What do you enjoy most about running the business?

I'm in a privileged position of having total autonomy and flexibility to push the company in any direction I feel is appropriate. If I spot an opportunity I can go for it and an idea that comes to mind at 9am can be executed by 5pm on the same day – there are no committees or boards to go through and no management structure to slow down the decision making process.

What do you least enjoy?

Inconsistent lending decisions by the main banks make it difficult for us to plan properly. Offering advice about suitable finance packages can be extremely difficult when it feels like the goal posts are constantly changing. In my opinion there has been a worrying lack of consistency and certainty with lenders with criteria changing at frequent intervals.

What are your ambitions for the firm?

Our main ambition is to keep growing and to change the way the business community deals with its fleet management.

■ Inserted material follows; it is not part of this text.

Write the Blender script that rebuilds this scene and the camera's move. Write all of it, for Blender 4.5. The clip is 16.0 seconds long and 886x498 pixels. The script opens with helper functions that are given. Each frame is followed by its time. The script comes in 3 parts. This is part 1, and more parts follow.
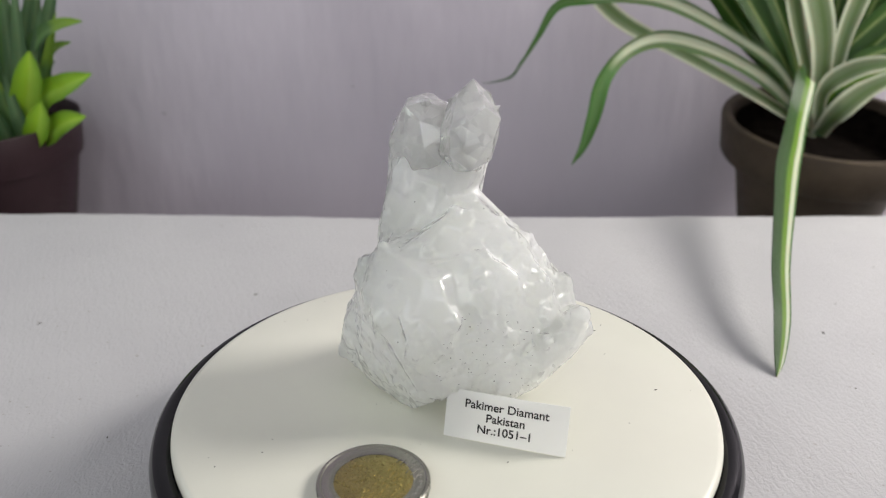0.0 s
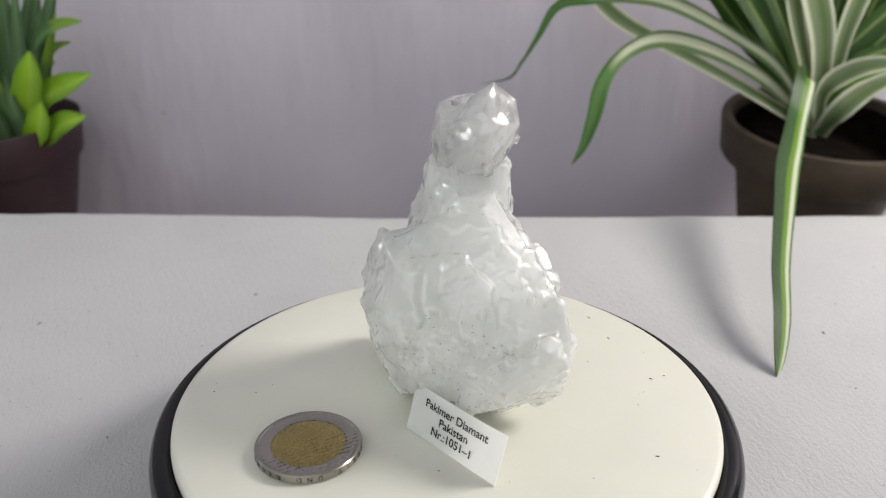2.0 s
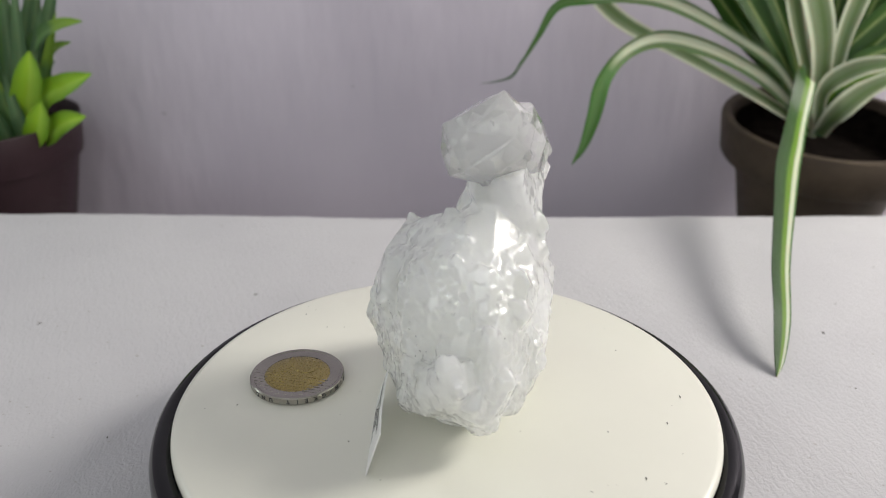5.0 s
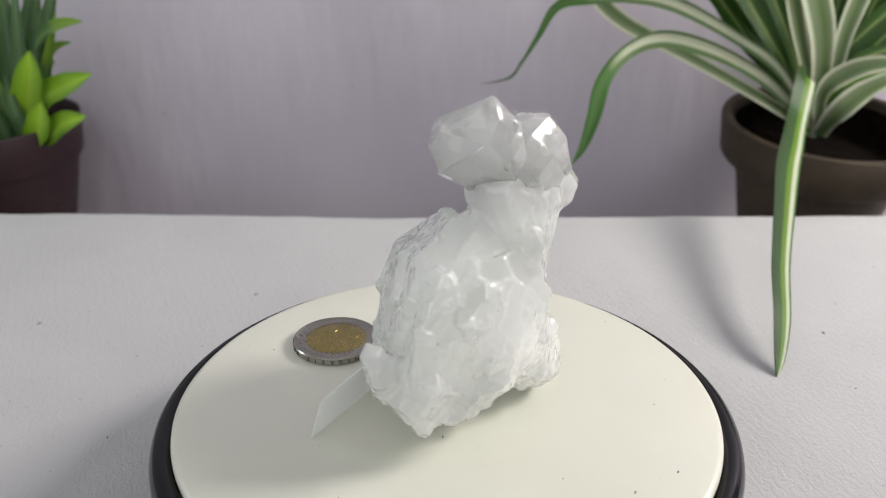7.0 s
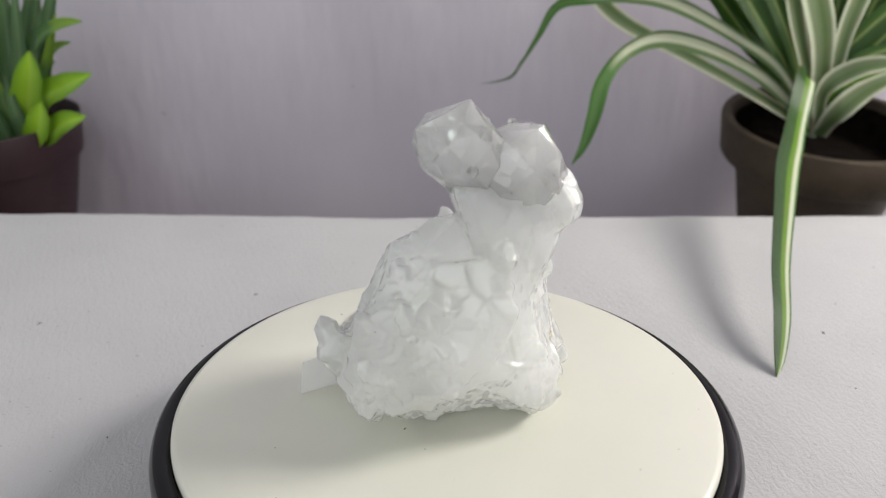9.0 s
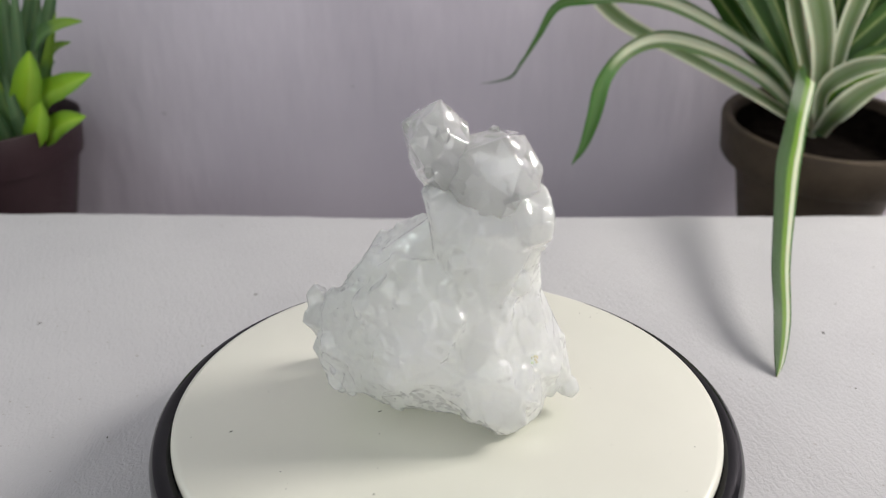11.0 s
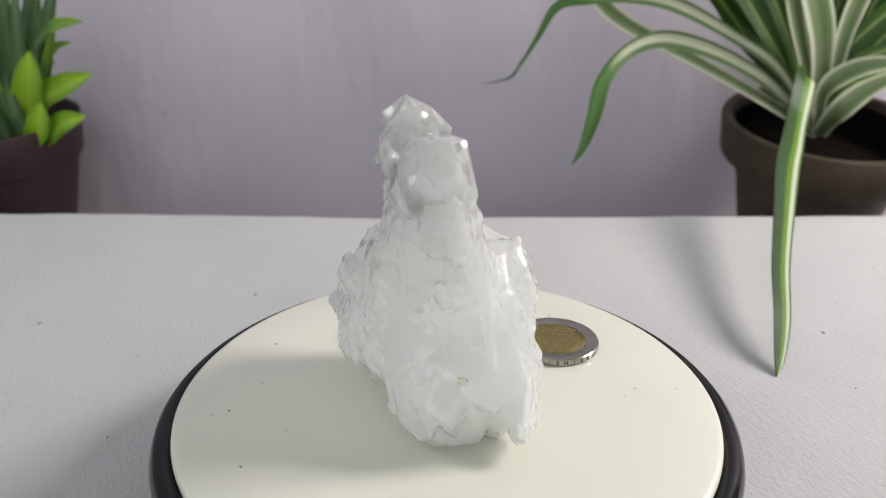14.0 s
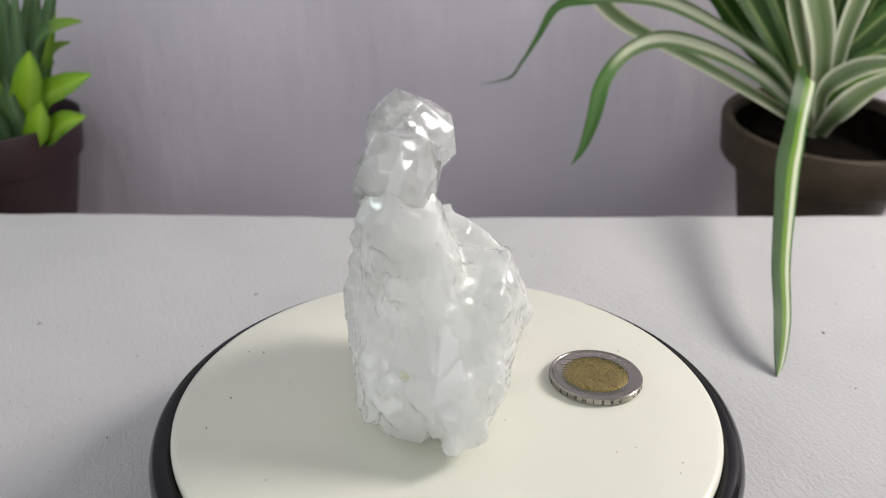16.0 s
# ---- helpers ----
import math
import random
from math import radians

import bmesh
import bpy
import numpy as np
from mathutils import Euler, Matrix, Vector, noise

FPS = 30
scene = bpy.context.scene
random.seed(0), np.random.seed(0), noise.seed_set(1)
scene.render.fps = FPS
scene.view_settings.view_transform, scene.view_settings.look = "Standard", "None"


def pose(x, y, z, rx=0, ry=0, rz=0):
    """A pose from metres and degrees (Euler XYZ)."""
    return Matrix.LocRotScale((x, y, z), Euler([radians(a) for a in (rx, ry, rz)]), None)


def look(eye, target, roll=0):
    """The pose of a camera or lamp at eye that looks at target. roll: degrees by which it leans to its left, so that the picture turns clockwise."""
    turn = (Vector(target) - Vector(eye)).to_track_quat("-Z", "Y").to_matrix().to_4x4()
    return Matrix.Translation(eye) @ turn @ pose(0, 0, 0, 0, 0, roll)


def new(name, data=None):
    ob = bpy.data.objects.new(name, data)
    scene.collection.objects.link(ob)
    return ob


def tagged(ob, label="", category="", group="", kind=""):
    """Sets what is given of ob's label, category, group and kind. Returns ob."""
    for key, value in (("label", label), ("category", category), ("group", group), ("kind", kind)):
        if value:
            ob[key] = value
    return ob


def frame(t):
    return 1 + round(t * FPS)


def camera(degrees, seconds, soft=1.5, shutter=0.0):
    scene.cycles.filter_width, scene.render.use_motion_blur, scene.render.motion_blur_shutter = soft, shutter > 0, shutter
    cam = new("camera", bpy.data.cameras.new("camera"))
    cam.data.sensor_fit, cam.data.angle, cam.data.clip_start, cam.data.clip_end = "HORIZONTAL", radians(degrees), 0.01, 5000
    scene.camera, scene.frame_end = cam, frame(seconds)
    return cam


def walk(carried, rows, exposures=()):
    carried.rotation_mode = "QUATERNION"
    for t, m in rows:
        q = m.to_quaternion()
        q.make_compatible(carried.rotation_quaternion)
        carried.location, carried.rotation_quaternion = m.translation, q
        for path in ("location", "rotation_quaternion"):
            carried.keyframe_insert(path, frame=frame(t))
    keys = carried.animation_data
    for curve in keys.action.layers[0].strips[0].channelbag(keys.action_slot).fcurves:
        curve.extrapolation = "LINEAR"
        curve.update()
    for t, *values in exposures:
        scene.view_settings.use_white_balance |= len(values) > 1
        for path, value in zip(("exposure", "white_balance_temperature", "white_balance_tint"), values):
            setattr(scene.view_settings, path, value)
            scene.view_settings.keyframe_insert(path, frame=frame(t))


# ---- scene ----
import itertools

# the camera stands still
EYE = Vector((-0.0014, -0.1805, 0.1205))
AIM = EYE + Vector((0.0, math.cos(0.408), -math.sin(0.408)))
cam = camera(58.9, 16.0, soft=1.0)
cam.data.dof.use_dof, cam.data.dof.focus_distance, cam.data.dof.aperture_fstop = True, 0.215, 15.0
walk(cam, [(0.0, look(EYE, AIM, 0.44)), (16.0, look(EYE, AIM, 0.44))], exposures=[(0.0, -0.24), (16.0, -0.24)])

SPIN = 14.845            # degrees a second, clockwise from above
TABLE_Z = -0.034         # the cloth
SHELF_Z = -0.115         # the shelf behind it, on which the pots stand
WALL_Y = 0.395

# ---- light: a soft lamp box high on one side, a small cool lamp on the other, an added fill lamp behind the camera, an unseen closed pale room that bounces it back ----
world = bpy.data.worlds.new("room_air")
scene.world = world
world.use_nodes = True
world.node_tree.nodes["Background"].inputs["Color"].default_value = (0.9, 0.95, 1.0, 1)
world.node_tree.nodes["Background"].inputs["Strength"].default_value = 0.02


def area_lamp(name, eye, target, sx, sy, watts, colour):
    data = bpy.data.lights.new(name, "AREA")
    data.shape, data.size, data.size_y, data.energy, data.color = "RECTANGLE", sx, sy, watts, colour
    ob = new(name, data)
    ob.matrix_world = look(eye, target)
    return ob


area_lamp("lamp_box", (0.68, 0.135, 0.47), (0.0, 0.05, 0.0), 0.24, 0.24, 7.5, (1.0, 0.965, 0.90))
# broad fill added behind the camera to lift the shadows and the clear quartz
area_lamp("front_fill", (-0.38, -2.15, 0.95), (-0.38, 0.0, 0.95), 2.3, 1.6, 20.5, (0.96, 0.985, 1.0))

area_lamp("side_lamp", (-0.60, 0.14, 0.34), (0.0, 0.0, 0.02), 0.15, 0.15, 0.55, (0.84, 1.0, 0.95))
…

What are your top priorities?

Our Aberdeen office opened in July last year and we see huge potential to develop our business in this market. We will also be launching a new mileage-recording dongle which will automatically record business mileage for users. Separating private and business mileage can be a troublesome affair. We are also looking to develop further partnerships with organisations to help their employees who have opted out of car schemes.

What could the Westminster or Scottish Government do that would most help?

Both Governments should focus on helping businesses get access to finance. It is also imperative that we have faster broadband and embrace technology better than we do, if we want to compete on the international stage.

What is the most valuable lesson you learned?

Always have a Plan B, even if Plan A is a huge success.

How do you relax?

I'm just like Paul Lawrie who says his kids are spurring him on to perform better on the golf course. Unlike him though, I don't always win. I work long hours so time at home with my family is really important.